Apr. 23, 2015 | By Simon

Aerogel, which is called “Liquid Smoke”, is a synthetic porous ultralight material that’s aderived from gel.  Unlike more traditional ‘gel’ substances, the liquid portion of aerogel is replaced with a gas - which ultimately results in an extremely low-density solid that features low thermal conductivity.


While aerogels are traditionally produced by extracting the liquid component of a gel through supercritical drying - thus, allowing the liquid the be dried off without it collapsing from capillary action - today’s researchers have been able to create next-generation on-demand with the aid of additive manufacturing technologies.  

Recently, researchers at Lawrence Livermore National Laboratory in Livermore, California have made graphene aerogel that is capable of making for better energy storage, sensors, nanoelectronics, catalysis and separations.  

The researchers were able to create the graphene aerogel microlattices with an engineered support system using direct ink writing - a 3D printing technique commonly used with nano-scale structures that allows one to design and rapidly fabricate materials in complex 3D shapes without the need for expensive tooling, dies, or lithographic masks.

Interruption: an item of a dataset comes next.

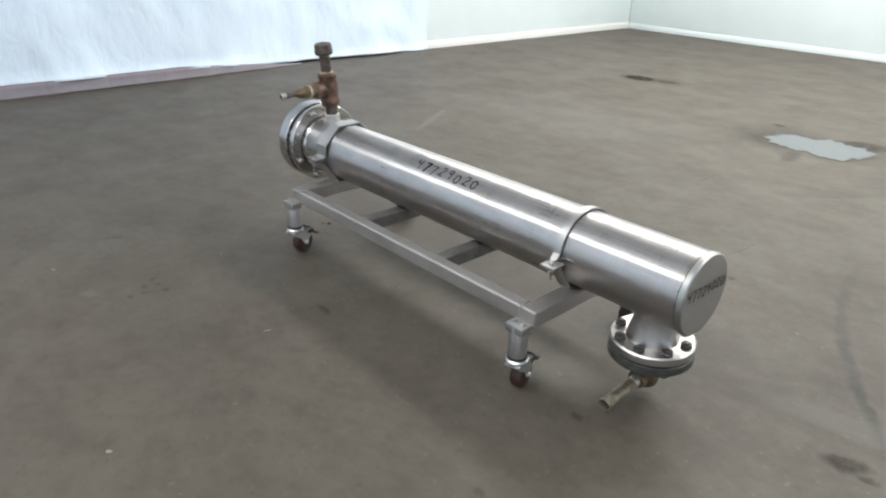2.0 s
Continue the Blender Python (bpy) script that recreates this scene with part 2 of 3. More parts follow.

Among other benefits of the new 3D printed graphene aerogel include high surface area, great electrical conductivity, mechanical stiffness, exhibit supercompressibility and are extremely lightweight.  Previous attempts to create similar materials resulted in randomized structures that lacked consistent features needed to use the material efficiently.     

“Making graphene aerogels with tailored macro-architectures for specific applications with a controllable and scalable assembly method remains a significant challenge that we were able to tackle,” said engineer and researcher Marcus Worsley.

“3D printing allows one to intelligently design the pore structure of the aerogel, permitting control over mass transport (aerogels typically require high pressure gradients to drive mass transport through them due to small, tortuous pore structure) and optimization of physical properties, such as stiffness. This development should open up the design space for using aerogels in novel and creative applications.”

Worsley, along with other Livermore researchers including  Yong-Jin Han, Eric Duoss, Alexandra Golobic, Joshua Kuntz and Christopher Spadaccini were able to create the graphene aerogel by combining the graphene oxide (GO) inks with an aqueous GO suspension and silica filler to form a homogenous, highly viscous ink.  Once these inks have been formed, they are then loaded into a syringe barrel and extruded through a micronozzle into the predetermined 3D structures.  

“Adapting the 3D printing technique to aerogels makes it possible to fabricate countless complex aerogel architectures for applications such as mechanical properties and compressibility, which has never been achieved before, ” added engineer and researcher Cheng Zhu.